Entwickelt wurde der Test von dem Unternehmen Fujirebio Diagnostics, Inc. Der Bluttest erhielt den Status eines »Breakthrough Device«, der die Prüfung und Zulassung besonders innovativer Verfahren beschleunigt. Der Test läuft auf dem vollautomatischen Gerätesystem Lumipulse® G1200 des Unternehmens, das in klinischen Laboren in den USA weit verbreitet ist. Der neue Ratio-Test ergänze den Lumipulse G β-Amyloid Ratio (1-42/1-40), der von der FDA im Mai 2022 für die Verwendung in Liquor zugelassen wurde, informiert der Hersteller.
In der EU ist bislang weder dieser noch ein anderer Bluttest zur Alzheimer-Diagnose zugelassen worden. Doch in spezialisierten Gedächtnisambulanzen und Forschungseinrichtungen kommen bereits verschiedene Verfahren zum Einsatz. Am weitesten verbreitet ist der PrecivityAD-Test des US-Unternehmens C₂N Diagnostics. Er misst mithilfe von Massenspektrometrie das Verhältnis der β-Amyloid-Peptide Aβ42 zu Aβ40 im Blut und kombiniert es mit genetischen Informationen zum ApoE-Status, einem Risikofaktor für Morbus Alzheimer. In mehreren europäischen Ländern ist der Test über Partnerlabore als sogenannte Labordienstleistung erhältlich, jedoch nicht als offiziell zugelassenes In-vitro-Diagnostikum.
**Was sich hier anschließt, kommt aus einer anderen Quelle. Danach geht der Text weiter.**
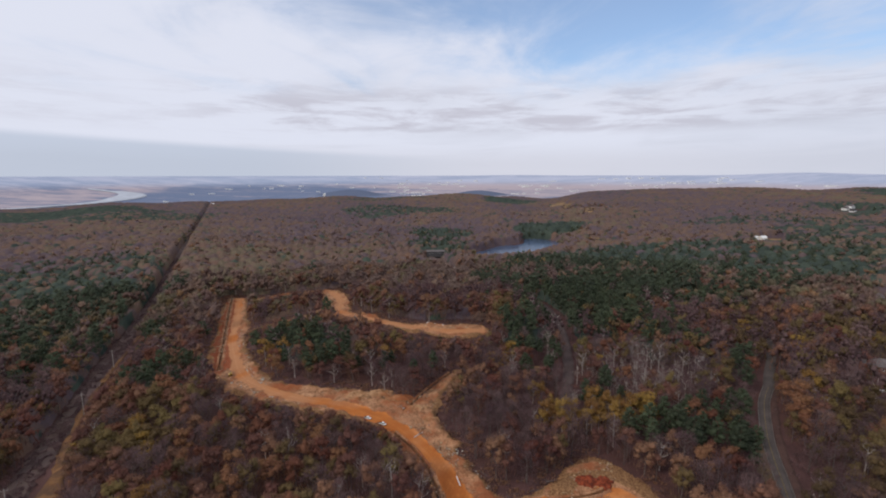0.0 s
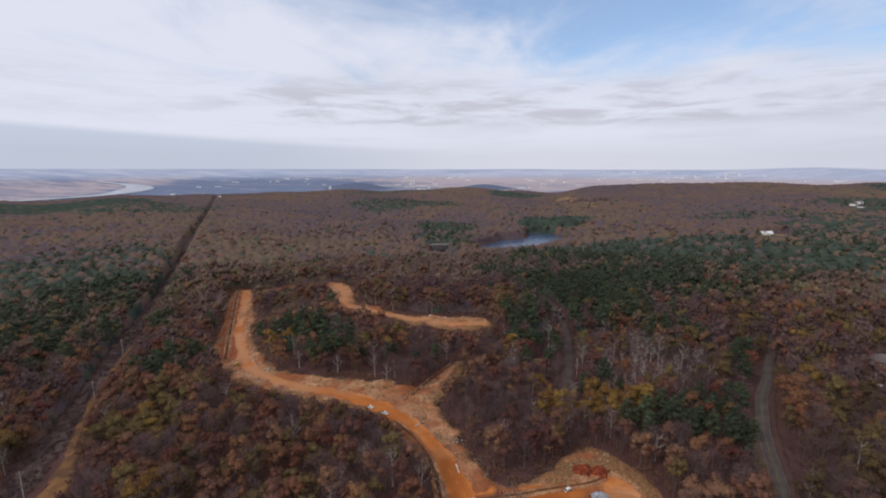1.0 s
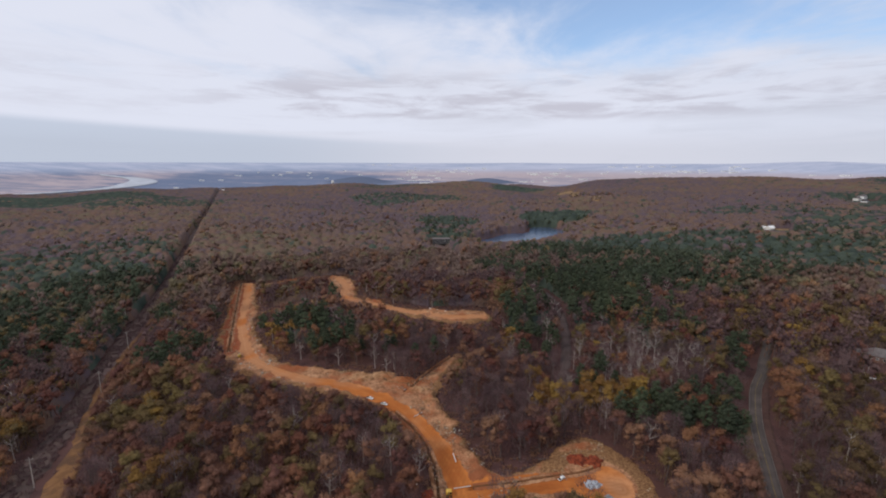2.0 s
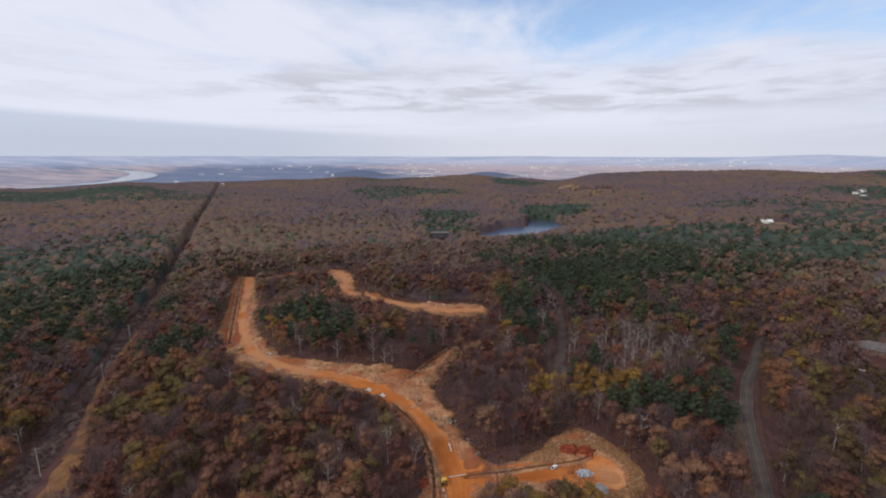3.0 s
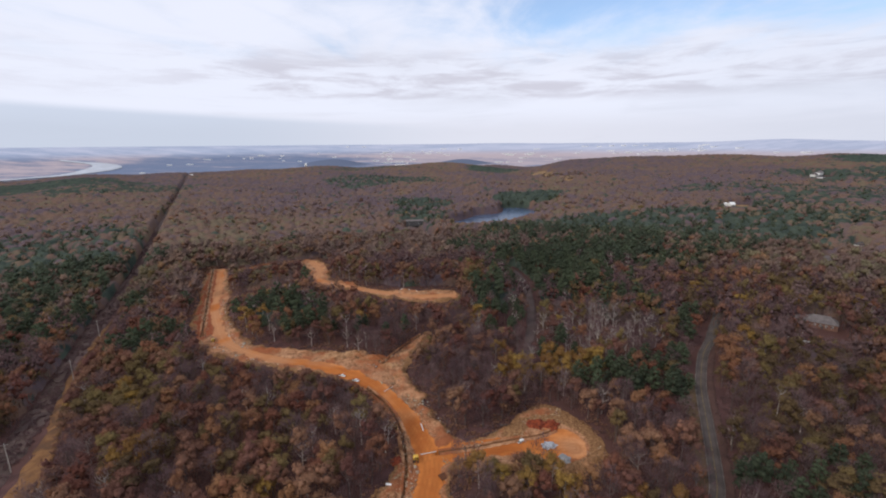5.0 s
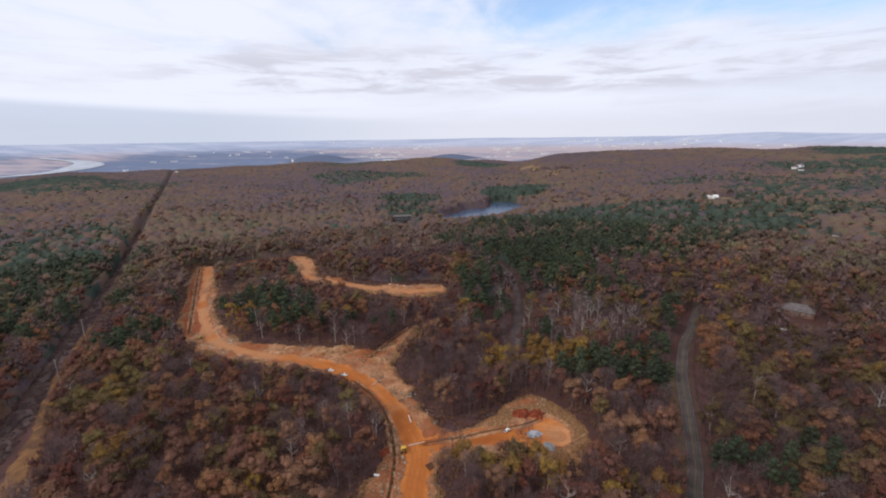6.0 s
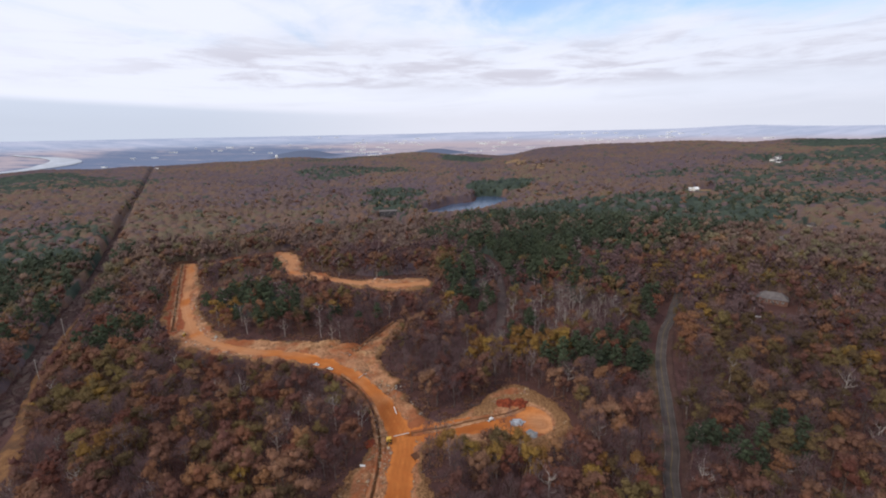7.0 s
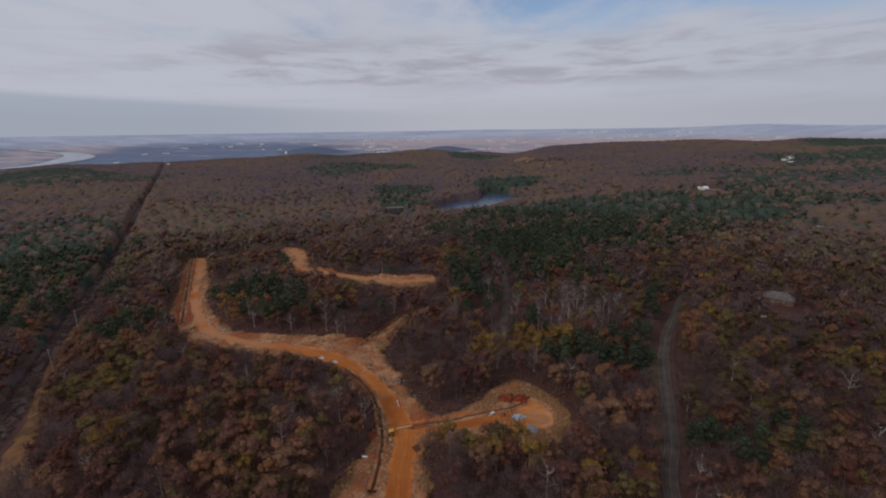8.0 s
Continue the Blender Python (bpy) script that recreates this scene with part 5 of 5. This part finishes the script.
def excavator():
    """A tracked digger: two tracks, a turning house with cab, boom, stick and bucket; it faces +y."""
    base = tagged(new("excavator"), "yellow tracked excavator with a dark cab on orange clay", "excavator", "diggers on the site")
    for s in (-1, 1):
        bm = boxed(s * 1.15, 0, 0.48, 0.62, 3.9, 0.9, 0.22)
        t = part("track", bm, M["black"], base)
        for y in (-1.55, -0.8, 0.0, 0.8, 1.55):
            part("roller", rod(bmesh.new(), (s * 0.78, y, 0.42), (s * 1.5, y, 0.42), 0.26 if abs(y) > 1 else 0.18), M["steel"], t)
    part("turntable", rod(bmesh.new(), (0, 0, 0.85), (0, 0, 1.1), 0.85, sides=16), M["black"], base)
    part("house", boxed(0, -0.75, 1.75, 2.7, 3.0, 1.25, 0.14), M["yellow"], base)
    part("counterweight", boxed(0, -2.35, 1.65, 2.6, 0.55, 1.0, 0.2), M["black"], base)
    cab = part("cab", boxed(-0.85, 0.35, 2.25, 0.95, 1.6, 1.75, 0.1), M["yellow"], base)
    part("window", boxed(-0.85, 1.13, 2.45, 0.78, 0.08, 1.05, 0.02), M["glass"], cab, "dark glass")
    part("window", boxed(-1.31, 0.4, 2.5, 0.07, 1.2, 0.9, 0.02), M["glass"], cab, "dark glass")
    part("boom", box(boxed(0.15, 1.75, 3.1, 0.42, 3.3, 0.6, 0.06, Matrix.Rotation(radians(32), 4, "X")), 0.15, 4.35, 3.75, 0.38, 2.5, 0.5, 0.06, Matrix.Rotation(radians(-12), 4, "X")), M["black"], base)
    part("stick", boxed(0.15, 5.35, 2.35, 0.32, 0.42, 2.6, 0.05, Matrix.Rotation(radians(14), 4, "X")), M["yellow"], base)
    part("cylinder", rod(bmesh.new(), (0.15, 3.6, 4.2), (0.15, 5.4, 3.7), 0.09), M["steel"], base)
    part("bucket", box(boxed(0.15, 5.1, 0.85, 1.3, 0.95, 0.75, 0.16), 0.15, 5.5, 0.5, 1.3, 0.3, 0.2, 0.04), M["concrete"], base, "worn pale steel bucket")
    return base


def pickup():
    """A pickup truck with cab, bed, wheels and glass; it faces +x."""
    base = tagged(new("pickup_truck"), "white pickup truck parked on the clay road", "truck", "vehicles on the site")
    body = boxed(0, 0, 0.75, 5.4, 1.9, 0.62, 0.12)
    part("body", body, M["white"], base)
    cab = solid([(-0.6, -0.88, 1.05), (1.5, -0.88, 1.05), (1.5, 0.88, 1.05), (-0.6, 0.88, 1.05), (-0.4, -0.76, 1.82), (0.85, -0.76, 1.82), (0.85, 0.76, 1.82), (-0.4, 0.76, 1.82)],
                [(0, 1, 2, 3), (4, 5, 6, 7), (0, 1, 5, 4), (1, 2, 6, 5), (2, 3, 7, 6), (3, 0, 4, 7)])
    bmesh.ops.bevel(cab, geom=list(cab.edges), offset=0.06, segments=2, affect="EDGES")
    cab = part("cab", cab, M["white"], base)
    part("windscreen", solid([(1.42, -0.74, 1.16), (1.42, 0.74, 1.16), (0.95, 0.66, 1.72), (0.95, -0.66, 1.72), (1.47, -0.74, 1.16), (1.47, 0.74, 1.16), (1.0, 0.66, 1.72), (1.0, -0.66, 1.72)],
                             [(0, 1, 2, 3), (4, 5, 6, 7), (0, 1, 5, 4), (1, 2, 6, 5), (2, 3, 7, 6), (3, 0, 4, 7)]), M["glass"], cab)
    for s in (-1, 1):
        part("window", boxed(0.25, s * 0.83, 1.42, 1.4, 0.08, 0.42, 0.02, Matrix.Rotation(radians(s * 9), 4, "X")), M["glass"], cab)
        for x in (-1.7, 1.75):
            w = part("wheel", rod(bmesh.new(), (x, s * 0.72, 0.38), (x, s * 0.97, 0.38), 0.38, sides=16), M["black"], base)
            part("rim", rod(bmesh.new(), (x, s * 0.96, 0.38), (x, s * 0.99, 0.38), 0.22, sides=12), M["concrete"], w)
    part("bed", boxed(-1.75, 0, 1.07, 1.7, 1.55, 0.05, 0.01), M["black"], base)
    part("bumper", boxed(2.72, 0, 0.6, 0.16, 1.85, 0.24, 0.05), M["steel"], base)
    return base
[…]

Auch Tests auf Basis der Simoa-Technologie (Single Molecule Array), wie sie vom US-Hersteller Quanterix angeboten werden, spielen in der Forschung eine wichtige Rolle. Sie erfassen unter anderem phosphoryliertes Tau (pTau181 oder pTau217), Aβ sowie Neurofilament-Leichtketten (NfL). Diese Marker werden mit hoher Sensitivität in einem speziellen Immunoassay nachgewiesen und liefern wertvolle Informationen zur Pathologie bei kognitiven Beeinträchtigungen. Eine EU-Zulassung liegt jedoch auch hier nicht vor.
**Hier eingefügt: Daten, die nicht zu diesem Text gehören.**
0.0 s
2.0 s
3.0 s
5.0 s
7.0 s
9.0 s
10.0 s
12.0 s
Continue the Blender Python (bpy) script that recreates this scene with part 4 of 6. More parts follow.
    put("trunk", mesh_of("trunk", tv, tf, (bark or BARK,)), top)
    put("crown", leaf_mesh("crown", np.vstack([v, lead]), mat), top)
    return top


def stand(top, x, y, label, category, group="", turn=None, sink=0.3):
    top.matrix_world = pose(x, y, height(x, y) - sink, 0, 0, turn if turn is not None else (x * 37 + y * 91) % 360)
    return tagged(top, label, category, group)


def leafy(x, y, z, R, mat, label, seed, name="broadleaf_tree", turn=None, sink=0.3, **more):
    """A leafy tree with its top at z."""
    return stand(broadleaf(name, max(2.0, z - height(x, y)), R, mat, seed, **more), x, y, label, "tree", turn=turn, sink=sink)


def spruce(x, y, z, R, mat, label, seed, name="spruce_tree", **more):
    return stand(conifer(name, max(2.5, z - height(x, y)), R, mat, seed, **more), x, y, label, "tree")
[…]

Ebenfalls pTau217 messen mehrere Tests des US-Unternehmens ALZpath, die derzeit klinisch erprobt werden und zum Teil ebenfalls den Status »Breakthrough Device« erhalten haben. Und auch in Schweden wird an einem pTau-basierten Test gearbeitet. Erste Ergebnisse zu diesem Verfahren stellte vor Kurzem ein Team aus Göteborg vor. In absehbarer Zeit könnte der eine oder andere Test auch in Europa eine Zulassung erhalten.